Shift work can be considered because in that way more goods can be produced more cheaply and can still be sold by using the resources lying idle for two thirds of the day in many of our factories. Lying there is a great national investment, a waste of a national resources and of a personal resource. I accept that the Irish make-up and character has not been orientated towards shiftwork. We have always looked for the easy way out. We have got away with it up to now but I do not believe we will do so much longer. We must educate our people towards these changes, changing times, change in work and change in the type of jobs available. If we accept the challenge that change brings we can make a sensible inroad into the unemployment problem.
Last week at the RDS, at an engineering exhibition, I noticed many and varied opportunities for small engineering companies, opportunities that have been identified from the import list, opportunities on view there for Irish entrepreneurs to replace the imports flowing into this country. They were identified by the IDA and the Institute for Industrial Research and Standards, two agencies that every day point up various areas of opportunity only waiting for entrepreneurs to take them up.
I have little doubt but that there will be many jobs created in the tourist industry as we hope to maintain our competitiveness and as forecasted figures show more and more tourists coming here in the ensuing year.
There are many job opportunities also in the leisure industry, many that have remained untapped so far. Indeed we have the finest inland waterways in Europe. Can anybody say we make the fullest possible use of them? There are job possibilities in every sphere. There are those in the environment, in the creation of town parks and recreation areas so badly needed around the country. If young people undertook such jobs at least they would be better off than remaining on the unemployment register. By so doing they would be creating a national asset, one that will be called into question in the not-too-distant future.
I believe we will have to examine the area of early retirement and plan for it. We must plan for leisure, educate people in this respect so that when the time comes it will not be the big shock we all fear. Anybody on the point of retiring will tell you that the greatest fear they have is what they will do with their spare time. If we approach the situation in a broad-based fashion, if we use wisely our natural resources—those of land, sea, mines and so on—we can reap beneficial results. We are now in a 250 million consumer market. We need no longer rely on our neighbours in the British market as we did for years. There are many and varied opportunities there with the consumer waiting to be supplied, and if we do not supply him somebody else will.
I believe such opportunities exist because I am often out in the market place and see them. However, they need to be identified. There is need for more research into and development of consumer tastes—what the consumer will be demanding in the future. Here we have fallen down badly because not sufficient of our resources has gone into research and development in identifying goods to be produced. In this respect I believe our academics have let us down. We have spent millions and millions of our national resources keeping our third level institutions going. If we examine the contribution they have made to our economy we will find it is a very small percentage. When we examine the make-up and business acumen of managers of Irish-based industries we must admit that the leaders of our business sector have not come from third-level education.

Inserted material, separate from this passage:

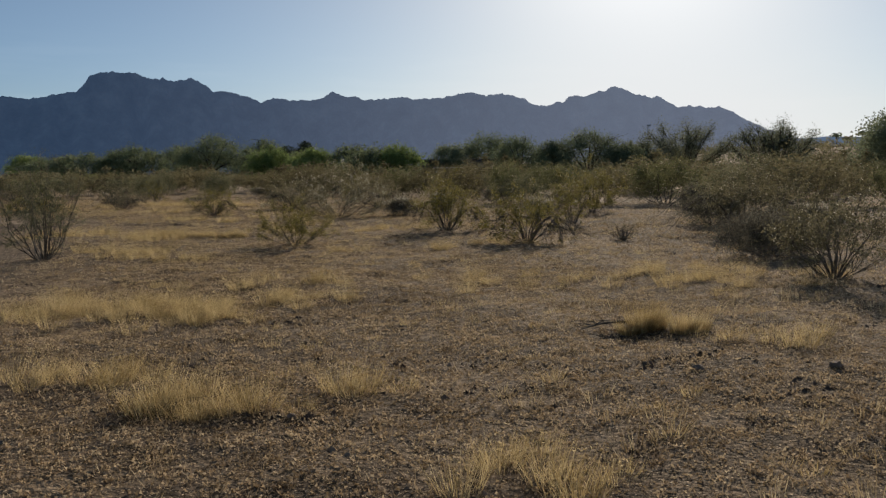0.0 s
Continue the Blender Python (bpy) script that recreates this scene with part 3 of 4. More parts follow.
for start, end in (((0.22, 0.03, 0.76), (0.12, 0, 0.92)), ((0.33, 0, 0.95), (0.3, 0.03, 1.1)), ((0.26, 0, 0.55), (0.42, 0.04, 0.68)), ((0.33, 0, 0.95), (0.48, 0.02, 0.98))):
    bare_branch.tube([start, end], [0.004, 0.002], 3)
part("bare_branch", bare_branch.mesh("bare_branch", BARK), forked, "crooked bare branch rising above the leaves").matrix_basis = pose(0, 0, 0, 0, 0, 40)
shrub("creosote_bush", -16.3, 43.75, "upright creosote bush with a bare twiggy base", NEAR, 38, arches=((180, 1.3, 0.5), (200, 1.1, 0.3), (165, 1.1, 0.4), (0, 1.0, 0.4)), height=1.32, width=1.95, stems=34, arch=0.06, spread=70, leaves=6800, leaf_mat=LEAF_BROWN, bare=0.35)
shrub("dead_shrub", -15.65, 41.85, "low dead shrub of bare grey twigs on open soil", "", 39, "shrub", height=0.5, width=1.9, stems=34, arch=0.2, twigs=9, leaves=0, bark=BARK)
shrub("dead_shrub", 4.0, 19.2, "small dead shrub of fine bare brown twigs", "", 46, "shrub", height=0.4, width=0.7, stems=30, arch=0.0, twigs=8, leaves=160, leaf_mat=LEAF_BROWN, bark=DEADWOOD)
shrub("creosote_bush", -15.9, 48.0, OLIVE, NEAR, 40, height=1.15, width=1.2, stems=16, arch=0.1, leaves=3600)
shrub("creosote_bush", -22.35, 46.0, "olive creosote bush shading its own dark base", NEAR, 41, arches=((185, 1.3, 0.4), (170, 1.2, 0.5), (-5, 1.2, 0.4), (10, 1.1, 0.5), (210, 1.0, 0.3), (-30, 1.0, 0.3)), height=1.25, width=2.3, stems=36, arch=0.1, spread=86, leaves=9500, leaf_mat=LEAF_BROWN)

# dense low grey shrubs, some with pale feathery tops
def clump(x, y, h, w, seed, pale):
    w *= 1.18
    label = "dense dark bursage shrub with pale feathery tips" if pale else "dense dark grey-green low bursage shrub"
    held = shrub("bursage_shrub", x, y, label, "bursage shrubs between the creosote", seed, "shrub", height=h, width=w, stems=22, arch=0.0, twigs=7, leaves=int(8200 * h * w), leaf_size=0.018,
                 leaf_mat=LEAF_DARK, bare=0.02, loose=2.2, ragged=(0.72, 0.92), spread=84, dome=0.72)
    if pale:
        rng = np.random.default_rng(seed + 400)
        a, o = rng.uniform(0, 6.283, 24), rng.uniform(0, 1, 24) ** 0.7 * 0.9
        top = np.stack((np.cos(a) * o * w * 0.5, np.sin(a) * o * w * 0.5, h * (0.25 + 0.6 * np.sqrt(1 - o ** 2))), axis=1)
        tagged(part("feathery_fringe", blades("feathery_fringe", top, 7, rng.uniform(0.1, 0.34, 24), 1.0, 0.003, 0.06, rng, SEED), held, "pale feathery seed tips"), kind="stuff")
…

They have failed us here because they have not taken up the role of repaying to society what it has given them. They should be in the area of modern science to identify problems and to produce many of the answers needed today. But are they? Rather they prefer to drift into a soft job in the public service or elsewhere, creating problems for us businessmen trying to carry the country on our backs. They create problems through red tape, paperwork and so on, frustrating us many times along the way. The time has come for them to examine their situation because the load is being carried by too few. Too few are expected to produce the national wealth to carry this country back on the road to national reconstruction. It is time each individual in this society took up his part of the load. It is precisely that challenge the Government have thrown down to each of us in this budget. I hope everybody will seriously examine their position, see how they can help, what contribution they can make, make it honestly, thereby making this small nation great, because it can be made great if only we are prepared to accept that hard work is the order of the day and that there is no substitute therefor. There is an old saying that time lost is not found and that today never comes again. The time is opportune, the white flag is flying, the ball is in and the game is on—describe it how you will—the opportunities are there for Irish people to build this into the nation they all desire.

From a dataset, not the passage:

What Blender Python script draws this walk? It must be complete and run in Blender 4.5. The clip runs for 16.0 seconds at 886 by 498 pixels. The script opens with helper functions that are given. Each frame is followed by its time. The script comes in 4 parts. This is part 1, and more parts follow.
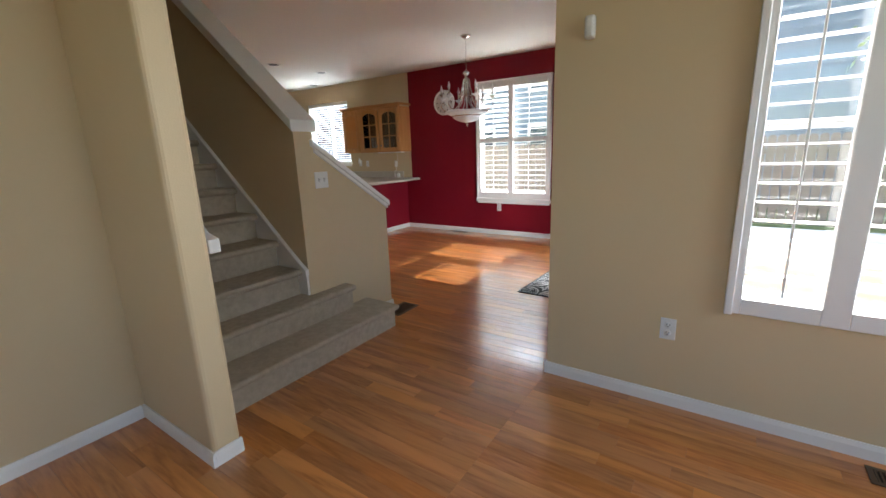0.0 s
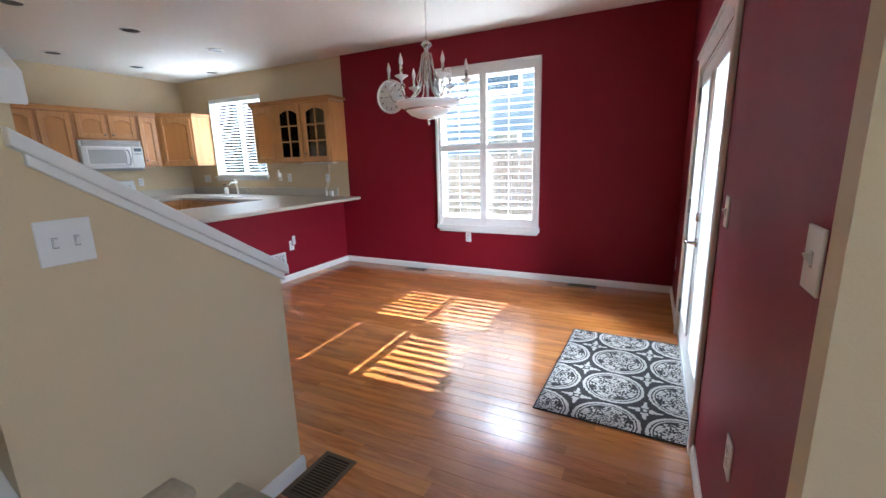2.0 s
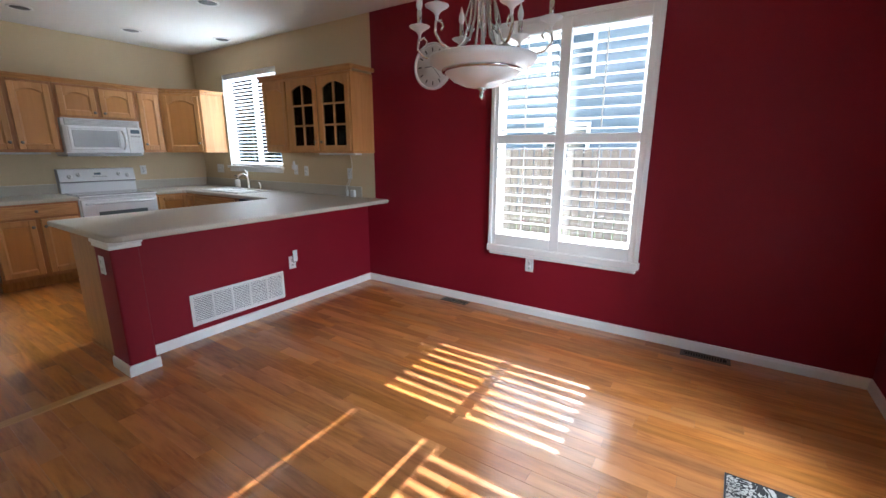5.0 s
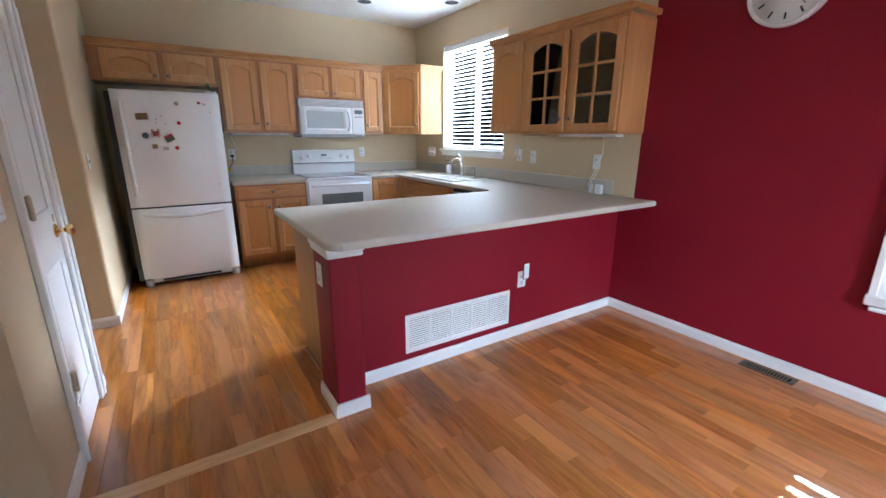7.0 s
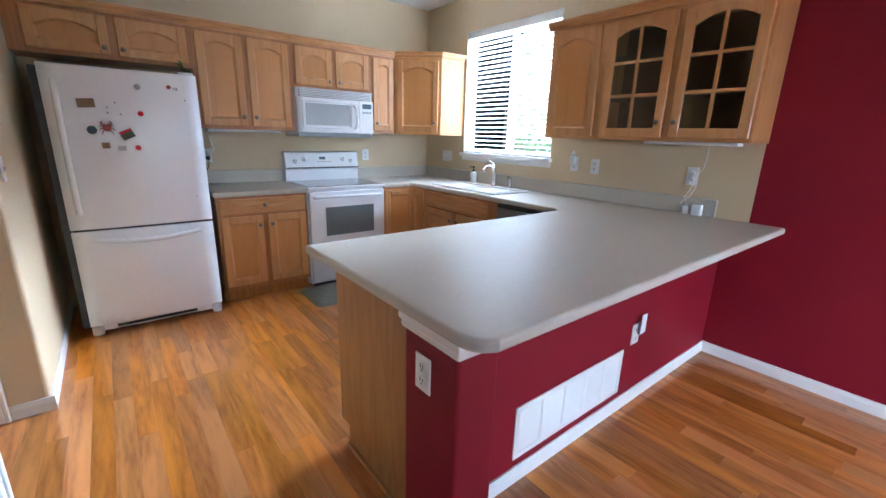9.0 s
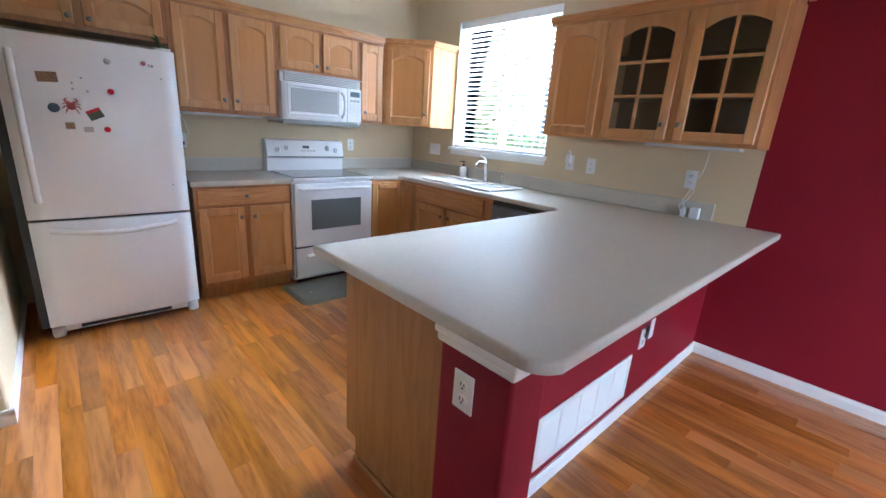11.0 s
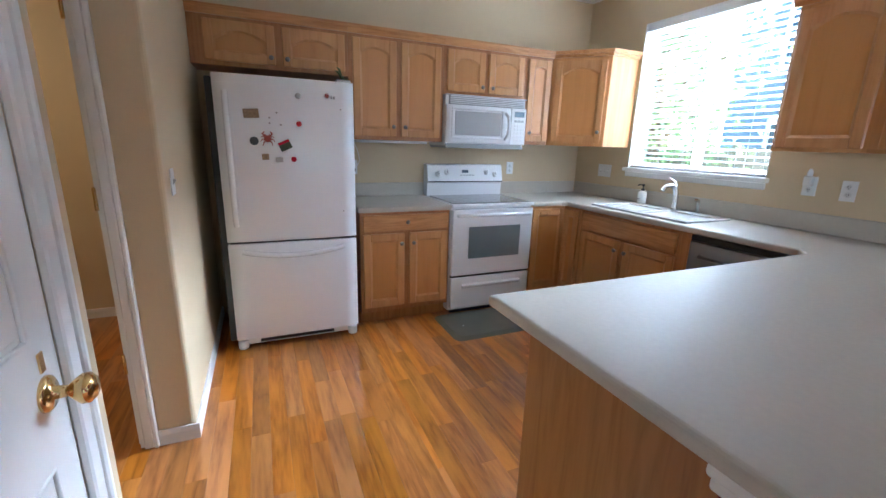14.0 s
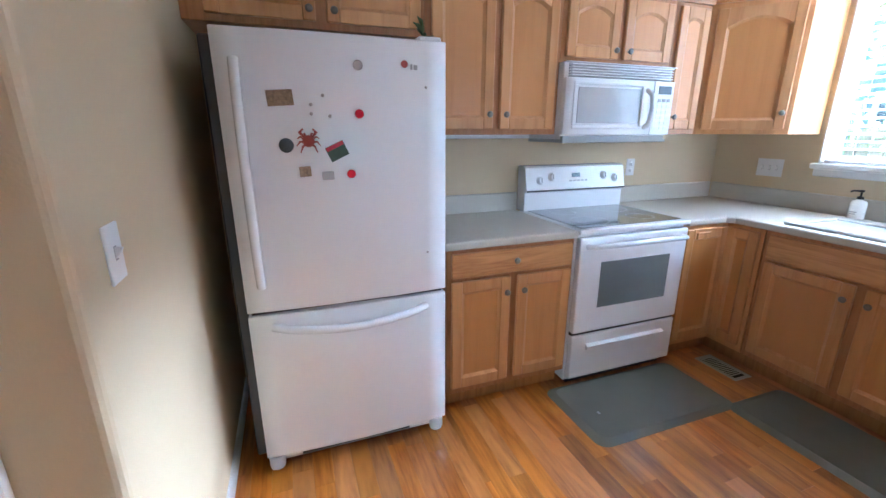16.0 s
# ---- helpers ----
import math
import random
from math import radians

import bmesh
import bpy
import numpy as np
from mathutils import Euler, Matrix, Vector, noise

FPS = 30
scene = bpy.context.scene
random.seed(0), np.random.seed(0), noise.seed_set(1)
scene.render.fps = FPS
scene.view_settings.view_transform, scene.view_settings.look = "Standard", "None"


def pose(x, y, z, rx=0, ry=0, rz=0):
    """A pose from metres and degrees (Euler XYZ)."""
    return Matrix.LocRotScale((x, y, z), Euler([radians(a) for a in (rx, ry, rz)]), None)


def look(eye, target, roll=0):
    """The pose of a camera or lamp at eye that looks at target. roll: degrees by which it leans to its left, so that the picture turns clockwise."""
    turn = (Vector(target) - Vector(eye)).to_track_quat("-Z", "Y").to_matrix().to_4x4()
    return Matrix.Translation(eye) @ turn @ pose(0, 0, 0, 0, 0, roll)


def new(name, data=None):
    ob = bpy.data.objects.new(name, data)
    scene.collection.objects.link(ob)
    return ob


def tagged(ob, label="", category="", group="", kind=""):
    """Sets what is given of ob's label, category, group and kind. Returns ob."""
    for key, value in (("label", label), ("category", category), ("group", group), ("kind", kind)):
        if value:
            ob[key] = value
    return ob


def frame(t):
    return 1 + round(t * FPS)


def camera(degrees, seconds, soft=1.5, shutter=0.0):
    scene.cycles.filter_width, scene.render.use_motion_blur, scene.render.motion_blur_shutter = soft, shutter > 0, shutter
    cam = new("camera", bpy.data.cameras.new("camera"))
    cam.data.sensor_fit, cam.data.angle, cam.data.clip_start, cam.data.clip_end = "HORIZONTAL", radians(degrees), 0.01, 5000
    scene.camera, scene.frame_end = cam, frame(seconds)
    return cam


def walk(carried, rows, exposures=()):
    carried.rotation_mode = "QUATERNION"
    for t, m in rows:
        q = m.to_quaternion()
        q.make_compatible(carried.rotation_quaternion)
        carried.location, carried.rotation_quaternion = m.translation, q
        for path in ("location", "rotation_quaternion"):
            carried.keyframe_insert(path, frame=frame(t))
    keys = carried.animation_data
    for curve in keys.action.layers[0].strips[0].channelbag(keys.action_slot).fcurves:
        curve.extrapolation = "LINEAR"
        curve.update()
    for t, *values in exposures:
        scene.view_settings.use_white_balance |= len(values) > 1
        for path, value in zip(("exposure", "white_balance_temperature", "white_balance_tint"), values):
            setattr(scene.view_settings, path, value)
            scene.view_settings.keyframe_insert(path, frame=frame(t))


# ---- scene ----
cam = camera(93.8, 16.0)
PATH = [
    (0, (0.108, 0.312, 1.363), (-0.99, 1.92, 0.904), -2.0),
    (0.5, (-0.165, 0.759, 1.362), (-1.153, 2.454, 0.973), -1.1),
    (1, (-0.493, 1.098, 1.36), (-1.496, 2.767, 0.903), -1.9),
    (1.5, (-0.735, 1.444, 1.345), (-1.575, 3.195, 0.866), -2.1),
    (2, (-0.961, 1.815, 1.371), (-1.838, 3.563, 0.95), -1.6),
    (2.5, (-1.183, 2.164, 1.366), (-1.994, 3.937, 0.924), -0.9),
    (3, (-1.353, 2.567, 1.375), (-2.204, 4.311, 0.892), -1.6),
    (3.2, (-1.434, 2.687, 1.379), (-2.291, 4.446, 0.968), -0.5),
    (5.3, (-1.704, 3.107, 1.394), (-2.891, 4.643, 0.912), 0.3),
    (5.5, (-1.815, 3.134, 1.382), (-3.115, 4.558, 0.852), 0.9),
    (6, (-2.151, 3.242, 1.352), (-3.591, 4.502, 0.769), 1.1),
    (6.5, (-2.492, 3.364, 1.336), (-4.067, 4.521, 0.91), 3.2),
    (7, (-2.799, 3.446, 1.362), (-4.42, 4.494, 0.837), 0.3),
    (7.5, (-3.106, 3.452, 1.367), (-4.687, 4.567, 0.859), 1.3),
    (8, (-3.374, 3.434, 1.366), (-4.976, 4.528, 0.879), 1.6),
    (8.5, (-3.666, 3.424, 1.372), (-5.265, 4.53, 0.902), -0.1),
    (9, (-3.87, 3.352, 1.376), (-5.377, 4.558, 0.851), 1.6),
    (9.2, (-3.942, 3.323, 1.377), (-5.379, 4.616, 0.866), 1.8),
    (11.3, (-4.089, 3.246, 1.381), (-5.49, 4.557, 0.819), 4.1),
    (11.5, (-4.089, 3.23, 1.373), (-5.514, 4.51, 0.799), 4.0),
    (12, (-4.109, 3.211, 1.365), (-5.592, 4.396, 0.735), 3.8),
    (12.5, (-4.118, 3.189, 1.371), (-5.731, 4.204, 0.763), 2.9),
    (13, (-4.146, 3.168, 1.383), (-5.849, 4.062, 0.836), 1.9),
    (13.5, (-4.248, 3.211, 1.378), (-5.978, 4.068, 0.858), 1.3),
    (14, (-4.493, 3.324, 1.371), (-6.268, 4.102, 0.879), 1.7),
    (14.5, (-4.755, 3.368, 1.353), (-6.556, 4.041, 0.803), 1.3),
    (15, (-5.075, 3.319, 1.389), (-6.889, 3.927, 0.806), 1.8),
    (15.5, (-5.416, 3.298, 1.365), (-7.228, 3.92, 0.789), 1.1),
    (16, (-5.699, 3.295, 1.403), (-7.504, 3.961, 0.856), 0.0),
]
walk(cam, [(t, look(eye, target, roll)) for t, eye, target, roll in PATH], exposures=[(0, 2.25, 6300, 10), (1.0, 2.6, 6200, 10), (2, 2.65, 5600, 10), (3, 2.3, 5450, 10), (5.5, 2.3, 5750, 10), (7, 2.9, 5300, 10), (8, 3.0, 5150, 10), (9, 3.05, 5100, 10), (12, 3.05, 5050, 10), (13.3, 2.95, 5000, 10), (14.5, 2.85, 5250, 10), (15.5, 3.1, 5050, 10), (16, 3.35, 4850, 10)])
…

I do not think it is an impossible dream to tackle the unemployment problem. There are structural changes that will have to be made. I do not accept that defeatist attitude evident in many sectors and indeed expressed in this House. We do not have to accept this defeatist attitude. What have we got? We have all the tools we need to do the job; all we need is to get down and do the job. We need to multiply our effort. Indeed we, as public representatives, have a very special role to play in motivating our people into a greater national effort. We have the responsibility of ensuring that every individual interested in improving enterprise and effort in all areas is fully aware of the incentives existing, of the various schemes to help them in business, whether it produces one, ten, 100 or 1,000 jobs. I have always believed that if we look after the small man the big man will look after himself. It is our duty and responsibility to identify any possible areas of investment or enterprise in our own fields.
I do not believe in dealing with the problem only at national level. Each area should make an effort to solve its own problems and not expect the Government to solve them. I know that history has made us a dependent people and that we always tended to look to the Government, and now we are looking to Brussels. If we look in our own backyards we will see many areas that can be developed. When one or two local entrepreneurs start up in an area it is amazing the interest that builds up at local level. The Minister for Industry, Commerce and Energy opened four small units in Longford recently and since then people have come to me believing that they could also start up. I have little doubt that these three people will be added to the list. The industrial base in my area is purely small industry. We have two large units starting to build, but the small local man is much more important because he needs to keep in business in order to earn his living, he cannot blow out when the trade winds change as large foreign businessmen can. Small industry is the backbone of the American and French economies, why not make it the backbone of the Irish economy? The time has come for a great effort to be made. I hope that 1978 will be the year of which future historians will say: "Ireland stopped talking and started acting." We can no longer afford to slumber in the traditions of our fathers. The world is advancing, let Ireland advance with it. Only this way we can cherish the children of the nation. Let future generations not condemn us for not taking up the opportunities presented in this budget. This is a once-off operation and we owe it to our children, to their children and to the nation to avail of the opportunity. It is time we stood up to be counted, and took up our cross and carried our fair share of the national burden.